To help your daughter with her eating habits, begin to reduce the amount of squash or juice she has during the day. Dilute it more and more until it is only water and she may well decide she does not need so much. With her other carers at home, plan when her meal and snack times will be. Most children of this age do not have a very large appetite and are often better having 3 main meals a day, and two healthy snacks spaced in between. Her nursery probably has this in place already. Once you have decided on the times of her meals, explain to her that she must sit at the table to eat. You could perhaps find some cheap fun children’s crockery to have as her own and get her to help you set her place. It would help her greatly if at least one of her meals was taken at the same time and with the same food as yourself or her Daddy/Granny. Perhaps breakfast could be a time when you could eat together, as the social side of meals is as important as the content of them. Explain to her that she may eat as much or as little as she likes, but once she has got down from the table there will be nothing more to eat or drink until her snack time. You may be worried, thinking that if she has eaten a very small amount of breakfast she will be hungry or thirsty before this snack.
She may be on the first few days but as you have decided to organize and control her eating and drinking habits you need to remain firm but calm if she begins to whinge and whine long before her snack is due. This is why all her carers must be prepared to deal with her in the same way, as she will soon realise who will and who will not give into her and her tantrums could well begin to escalate. Plan some fun activities for the morning to do together such as Play-Doh or drawing. Be prepared to sit with her and play alongside her for short spells of time. She may also enjoy helping you around the house. Two year olds can be very effective at dusting and like to feel that they are doing “grown up work”. To them, using grown-up dusters and brushes is as exciting as a new toy. Once her snack time comes, tell her she may have her snack and a drink of water once she is sitting at the table. Try to give her healthy alternatives such as: mini rice cakes, raw vegetables and a dip as well as fruit.
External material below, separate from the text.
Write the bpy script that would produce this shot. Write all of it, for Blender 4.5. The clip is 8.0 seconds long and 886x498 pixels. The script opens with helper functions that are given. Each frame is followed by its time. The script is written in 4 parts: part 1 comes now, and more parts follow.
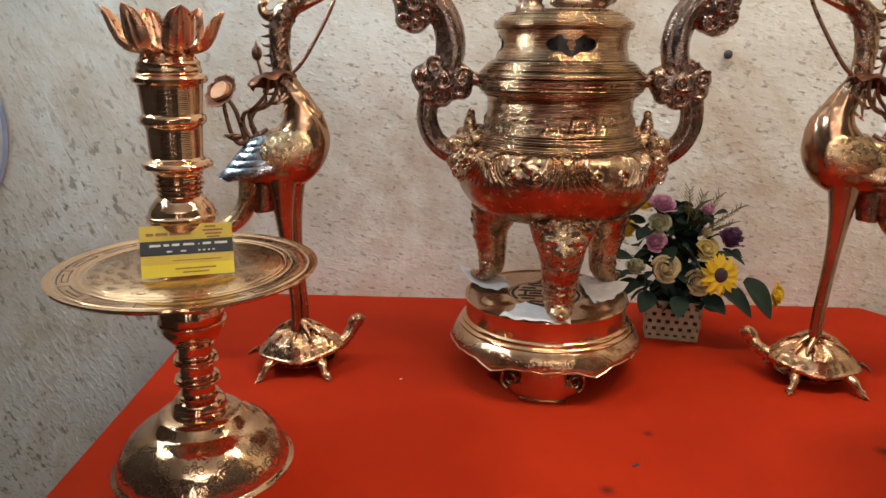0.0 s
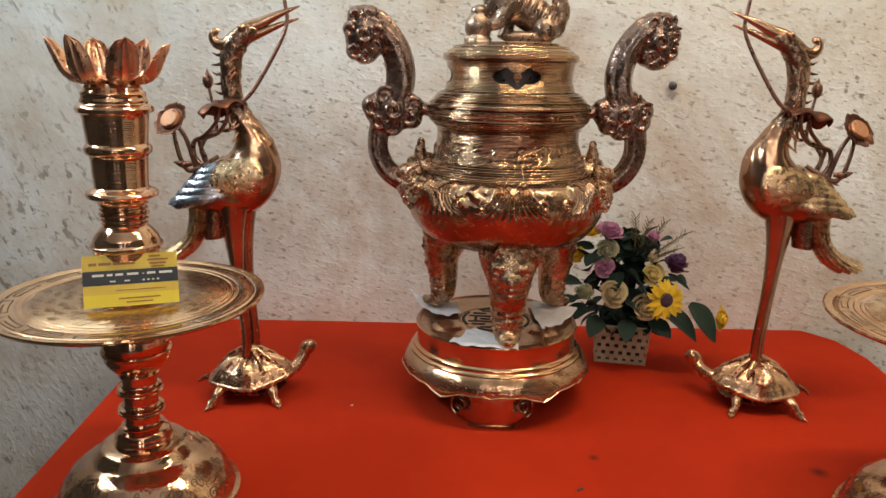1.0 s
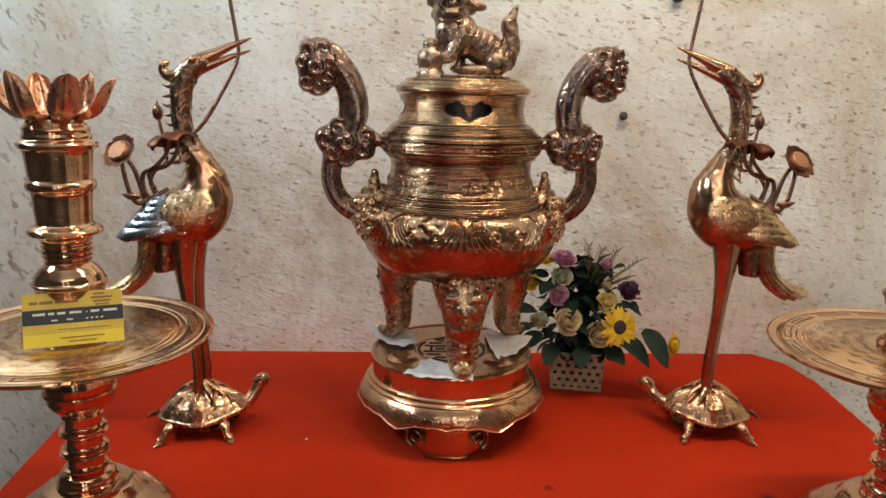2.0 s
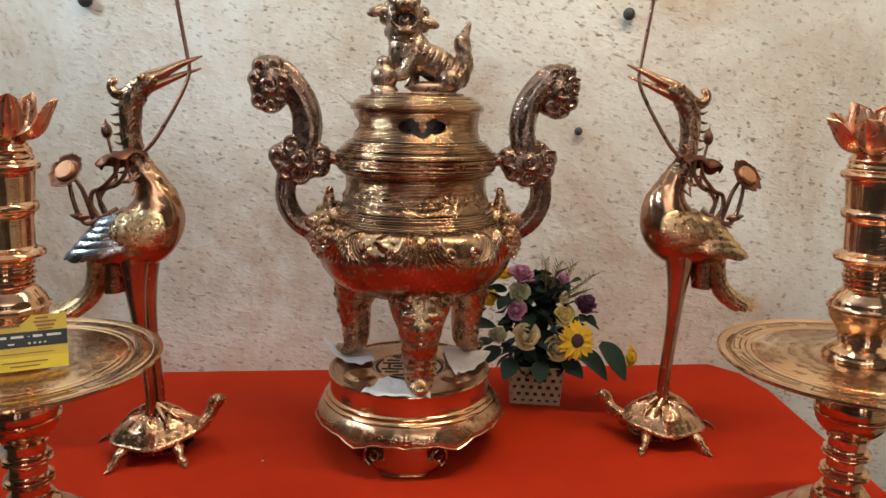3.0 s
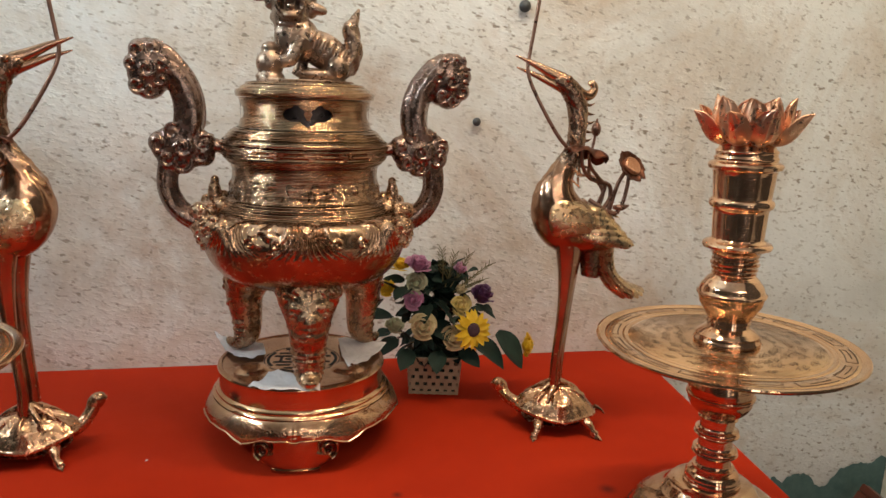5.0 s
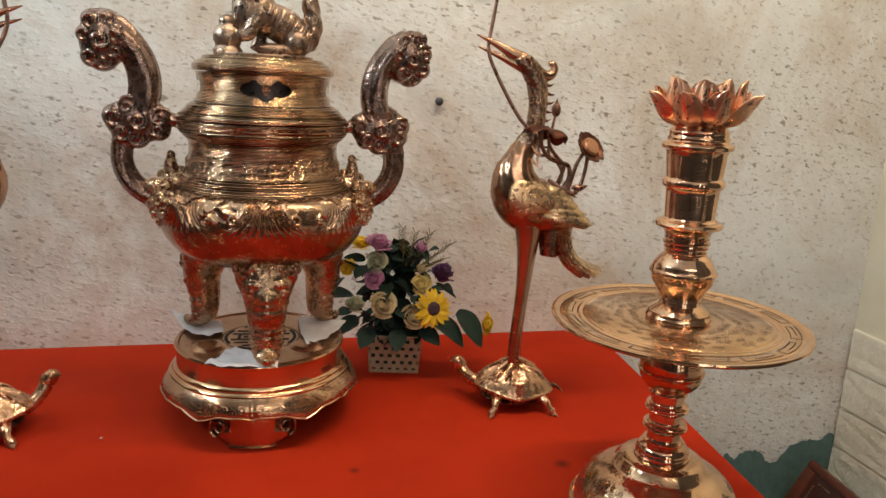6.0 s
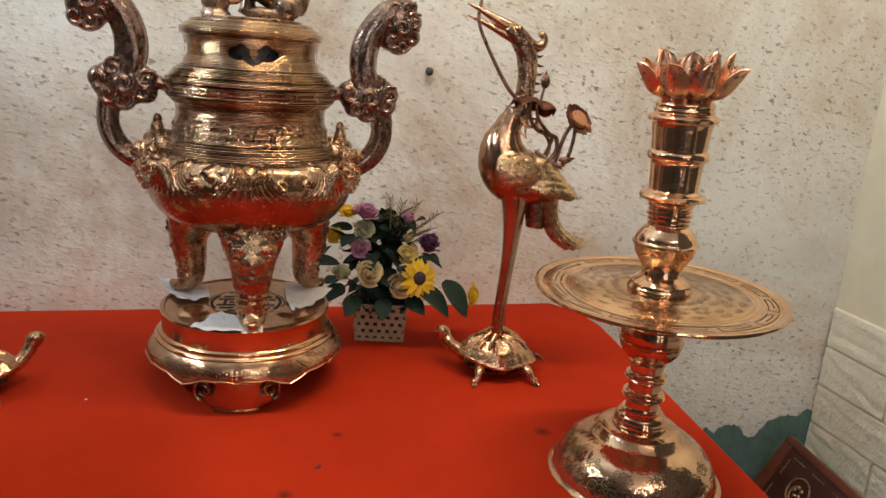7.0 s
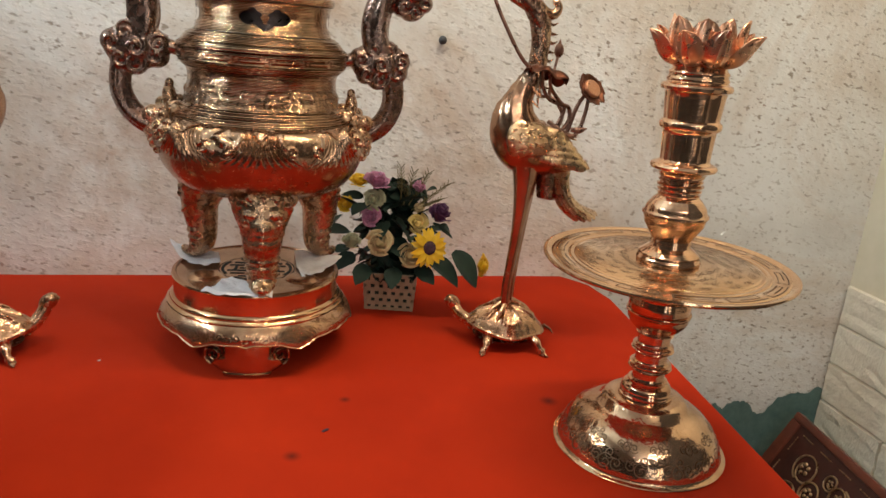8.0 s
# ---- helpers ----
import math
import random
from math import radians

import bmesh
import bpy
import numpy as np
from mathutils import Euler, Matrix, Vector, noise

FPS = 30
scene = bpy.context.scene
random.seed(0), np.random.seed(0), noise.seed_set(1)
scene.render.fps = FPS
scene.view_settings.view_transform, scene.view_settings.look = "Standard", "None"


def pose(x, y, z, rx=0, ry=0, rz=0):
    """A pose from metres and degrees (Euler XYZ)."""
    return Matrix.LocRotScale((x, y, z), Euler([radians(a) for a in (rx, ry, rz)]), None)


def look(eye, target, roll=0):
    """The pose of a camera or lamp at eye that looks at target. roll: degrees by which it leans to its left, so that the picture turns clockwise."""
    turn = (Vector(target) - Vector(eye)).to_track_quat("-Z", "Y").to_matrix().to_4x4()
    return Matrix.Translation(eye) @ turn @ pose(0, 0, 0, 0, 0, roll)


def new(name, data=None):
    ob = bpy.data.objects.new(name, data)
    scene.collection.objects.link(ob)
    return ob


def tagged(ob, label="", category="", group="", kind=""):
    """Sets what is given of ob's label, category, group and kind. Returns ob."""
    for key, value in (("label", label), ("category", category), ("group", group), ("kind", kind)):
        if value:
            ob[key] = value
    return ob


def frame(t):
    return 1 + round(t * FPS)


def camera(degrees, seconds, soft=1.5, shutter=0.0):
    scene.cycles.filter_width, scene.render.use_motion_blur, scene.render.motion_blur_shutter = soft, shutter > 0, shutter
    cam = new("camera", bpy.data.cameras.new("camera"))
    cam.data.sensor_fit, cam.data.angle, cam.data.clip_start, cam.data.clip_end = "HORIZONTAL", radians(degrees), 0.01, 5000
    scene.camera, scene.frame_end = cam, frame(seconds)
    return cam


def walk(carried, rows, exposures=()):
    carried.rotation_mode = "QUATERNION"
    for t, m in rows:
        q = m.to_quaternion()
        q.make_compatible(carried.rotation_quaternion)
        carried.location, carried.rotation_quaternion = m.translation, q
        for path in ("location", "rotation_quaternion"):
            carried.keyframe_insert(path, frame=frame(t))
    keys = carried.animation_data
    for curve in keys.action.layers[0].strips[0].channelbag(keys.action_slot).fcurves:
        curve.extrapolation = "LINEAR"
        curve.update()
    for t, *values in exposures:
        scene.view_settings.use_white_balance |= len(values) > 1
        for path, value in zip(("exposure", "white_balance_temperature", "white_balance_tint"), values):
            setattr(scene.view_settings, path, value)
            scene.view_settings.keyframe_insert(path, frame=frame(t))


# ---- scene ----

Biscuits should be used very sparingly and until her overall eating has improved, then it would better not to offer them at all. Again in the beginning she may not like what is being offered to her and demand the things she is used to. It is important not to give her too many choices as most two year olds become overwhelmed and will refuse everything or constantly change their minds. Decide on two acceptable alternatives to you and tell her she may choose one of them: “Would you like some carrot sticks and dip, or a piece of fruit?”. If both are refused then do not offer anything else until the next meal. It may be hard to begin with but keep calm and use the same simple explanation: “I know you are cross because you want a biscuit but today you may have fruit or carrots. If you don’t want them then there is nothing else until lunchtime”. If you begin to get her to help you in simple tasks of getting snacks and meals ready, she may be more willing to sit and enjoy them. Keep her unbreakable crockery in a cupboard she can reach. When it is snack time ask her to fetch herself a cup and plate. Encourage her to help you put out some carrot sticks or fruit on her plate. Sit with her and enjoy a snack yourself.

With her main meals begin to vary a little what she is offered. Give her small portions as her appetite is not big at this age. Most two-year-olds who are good eaters will eat one fish finger, a tablespoon of peas, a tablespoon of chopped carrots or 2 or 3 small broccoli florets. Give her very small portions but with plenty of colour and variety so her meal looks appetising. Add very small amounts of things she may not usually eat, such as vegetables. If she finishes everything on her plate then offer her dessert. Again be aware how much sugar there can be in some fromage frais. Plain yoghurt with unsweetened puree would be better. If she doesn’t finish her meal then don’t be tempted to let her have an alternative such as fruit. Again she must wait until her snack time. If she plays around or wants to get down without finishing take her meal away and explain she may have something to eat at her next snack time. Consider using a star chart and reward with an extra story at bedtime rather than with sweets or biscuits if she has managed to eat her meals well and sat at the table each time.

Star charts can be a great way for small children to visibly see that they have behaved well as they are invariably impressed with being awarded a shiny star! You could add in a line for using a cup.

To help her have less tantrums try to see what starts them off. Is she tired, bored, frustrated or hungry? If you think it is the last, don’t be tempted to give her a biscuit or drink unless it is her snack or meal time. If you are consistent and persistent in offering healthy meals and snacks she will less likely to have tantrums through hunger. If she is tired then find a quite occupation such as a jigsaw or book to look at together. If you think she is bored look at her general day and how much outside time she has: Is there plenty of opportunity for her to run and climb in a park or your garden? Take her for a walk and talk about what you see on the way; many of the everyday sights in a street are fascinating to small children. Get her to help you around the house with simple chores. Look at her toys and remove all those which she is too old for. Too many toys about often lead to a small child being unable to play with anything for any length of time. Put away as much as you can in baskets which are labelled with a picture of their contents. Sort out bricks from dolls and books from jigsaws so she can see what she has and decide what she would like to play with. Encourage her to put toys away when she has finished with them before choosing something else. If she does have a tantrum, and it is not always possible to head them off, try holding her with her back to you until she calms down. Then tell her “good calming” and suggest a new thing to do. If you do need to talk to her about her behaviour or get her to do something, get down to her eye level and hold her hands by her sides so she has to look at you. Use short and simple sentences rather than long explanations. By using small opportunities throughout the day to encourage her and point out her good behaviour: “that is a great tower you are building”, she will learn that is much better to behave and play than have a tantrum and spend time in her room. Turning a two-year-olds behaviour around is not easy and there may be days when you cannot see any improvement despite all your changes. Keep going as a change in her general eating habits and lessening her intake of squash, along with encouragement and appropriate activities, should help her in all areas.